Yes, for most emerging markets. Cash removes adoption barriers. You can still push digital payments using wallet incentives and faster pickup flows. Many successful platforms start cash-first, then shift behavior over time. A hybrid approach improves early growth while building a long-term cashless strategy.
Your wallet is an internal ledger. Users top up via a gateway. The wallet balance updates after confirmed payment events. Trips deduct from the wallet at completion. Refunds can be credited instantly to the wallet. This approach reduces refund friction and increases repeat rides. It is a core part of wallet integration for ride hailing apps.
Do not store raw card numbers in your database. Use gateway tokenization. The gateway stores card details in a PCI-compliant vault. Your app stores only a token reference. This lowers security risk and simplifies compliance. It also supports one-tap payments and subscription-like use cases.
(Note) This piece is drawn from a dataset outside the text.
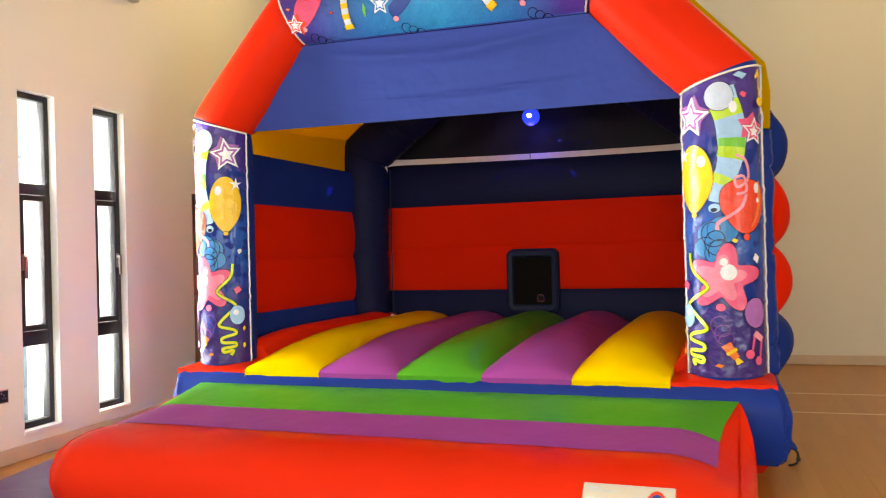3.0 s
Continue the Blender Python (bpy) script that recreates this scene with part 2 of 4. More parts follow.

Common causes include weak local routing, issuer restrictions, missing 3DS support, and mismatched billing details. Global gateways may also route transactions internationally. That can lower approval rates. Local payment gateway integration with domestic acquiring often improves approvals. It also reduces settlement delays.
Use clear refund rules tied to ride states. If a ride is canceled before pickup, issue an automatic reversal. If a cancellation fee applies, capture only the allowed amount. Refunds should be traceable in the admin panel. Wallet refunds can be instant. Card refunds may take longer depending on the bank.
A basic integration can take a few weeks. Timeline depends on gateway onboarding, KYC, SDK readiness, and testing depth. Ride-hailing needs extra testing for cancellations, partial captures, and network failures. A phased rollout is safer. Start with one city and one or two methods. Then expand.